Roosevelt’s right of course– some pedal steel guitars can weigh over fifty pounds– but I think he may mean the heft of tradition as well. Like fellow slide progenitors Robert Randolph and AJ Ghent, Collier grew up in the House of God church where the Sacred Steel is a conduit for the soul. The Miami, Florida native learned to adapt while performing for the local congregation and also as a member of his family’s traveling outfit, The Lee Boys.
“Our church wasn’t like your regular church, you know? We had all types of things goin’ from funk to rock to soul and gospel and blues,” says Collier. “Because I’m able to listen very well, I’m able to fit into just about any scenario that there is on a dime and still have my own style that actually stands out.”
And that intuitive style has earned him a stellar reputation with the slide, landing Roosevelt in the studio and on the stage with a variety of artists including Sacred Steel admirers like the Tedeschi Trucks Band, rockers Living Color, bluegrassers the Del McCoury Band, and folk icon Ani Difranco.
“I’ve been so fortunate just to be able to adapt with my style o’ playin’,” says Collier. “Certain lyrics, certain stanzas may cause a certain feelin’ at that time. [Ani] has some amazing lyrics but just her voice! With me playin’ with singers, a lot o’ that feelin’ comes from their voice.
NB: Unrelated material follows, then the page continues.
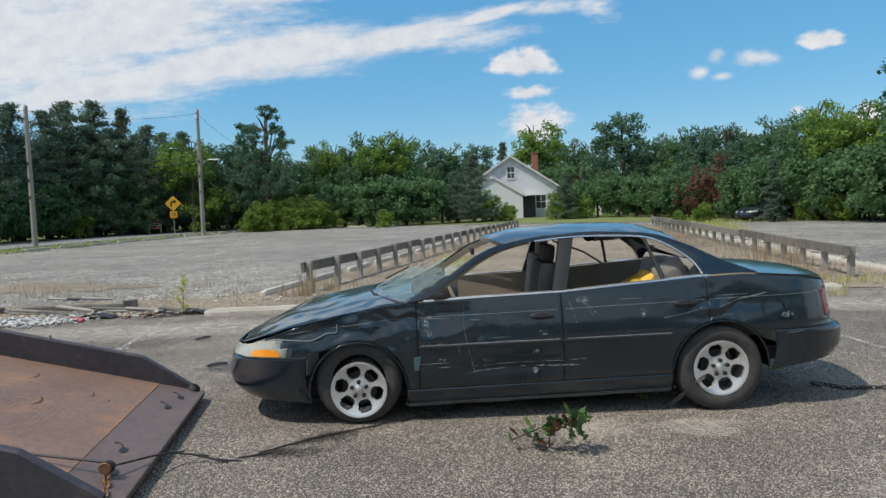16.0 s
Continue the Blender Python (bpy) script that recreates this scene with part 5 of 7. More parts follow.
    part("middle_pipe", tube([(0.50, 0, 0.19), (0.22, 0, 0.19)], 0.030, 12), PIPE, car, "", True)
    part("resonator", tube([(0.25, 0, 0.19), (0.23, 0, 0.19), (-0.49, 0, 0.19), (-0.52, 0, 0.19)], [0.032, 0.056, 0.056, 0.032], 20), RUST_PIPE, car, "long red-brown rusty resonator", True)
    bend = [(-0.50, 0.0, 0.19), (-0.60, 0.0, 0.185), (-0.67, -0.06, 0.18), (-0.69, -0.20, 0.175), (-0.71, -0.33, 0.17), (-0.80, -0.41, 0.165), (-1.00, -0.45, 0.165), (-1.14, -0.44, 0.17), (-1.24, -0.36, 0.18), (-1.36, -0.22, 0.20), (-1.48, -0.15, 0.22), (-1.60, -0.20, 0.22), (-1.66, -0.32, 0.22), (-1.72, -0.45, 0.24)]
    part("over_axle_pipe", tube(smooth_line(bend, 8), 0.030, 14), PIPE, car, "grey bent exhaust pipe", True)
    muff = []
    for x, k in ((-1.70, 0.6), (-1.72, 0.95), (-1.76, 1.0), (-2.16, 1.0), (-2.20, 0.95), (-2.22, 0.6)):
        muff.append([(x, -0.465 + 0.150 * k * math.copysign(abs(math.cos(a)) ** 0.7, math.cos(a)), 0.27 + 0.085 * k * math.copysign(abs(math.sin(a)) ** 0.7, math.sin(a))) for a in (2 * math.pi * n / 28 for n in range(28))])
    v, f = sheet(muff, False, True)
    f += [tuple(range(28)), tuple(range(5 * 28, 6 * 28))[::-1]]
    part("muffler", (v, f), MUFFLER, car, "dark oval muffler", True)
    for y in (-0.42, -0.51):
        part("tail_pipe", tube(smooth_line([(-2.20, y, 0.26), (-2.30, y + 0.03, 0.27), (-2.46, y + 0.02, 0.28)], 6), [0.022] * 13, 12, False), STEEL, car, "bright tail pipe", True)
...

Whatever they’re singin’ or feelin’, I try to mimic that at that moment in time. That tells me where I should play.”
In 2018, Roosevelt made the decision to step into the frontman’s spotlight with his debut solo effort Exit 16.
“I was blessed to be in touch with this guy named Michael League from Snarky Puppy,” remembers Collier. “He was like, ‘Rosie, let’s make your record.’ We talked and talked about it, and I was like. ‘This feels right. It doesn’t feel forced. We are gonna go with this.’ Before that, I had a lot o’ guys come and ask me, ‘Let’s do your first record,’ but it just didn’t feel right.”
Though pedal steel is often associated with other genres, particularly country music, Collier’s spent a lifetime exploring its applications, wielding it as a chimerical tonic regardless of where he finds his stool situated. Exit 16 is the culmination of that journey creating a signature of funky backbeats with psychedelic experimentation and splashes of soul, rock n’ roll, and 21st Century blues.
“Exit 16 is literally the exit that I’m from in South Miami,” says Collier. “This album was gonna identify me as Roosevelt the artist not just Roosevelt the gunslinger… That record was supposed to tell who I am, where I’m goin’, and where I’m from. I think I definitely accomplished what needed to be with my first record.”
On Friday, February 3rd, Roosevelt Collier and his band (bassist Harry Ong, drummer Bucky Buckingham, and keyboardist Tommy Shugart) land at Grant’s Lounge– and The Doctor isn’t just coming to practice.
“I can say one thing to you, man– there’s a lot more people comin’ to the shows lookin’ to be healed. They wanna let things go for that hour or two and just have fun and not think of the negative and just involve themselves in the moment,” says Collier. “My whole mission is to help touch and save lives through music.”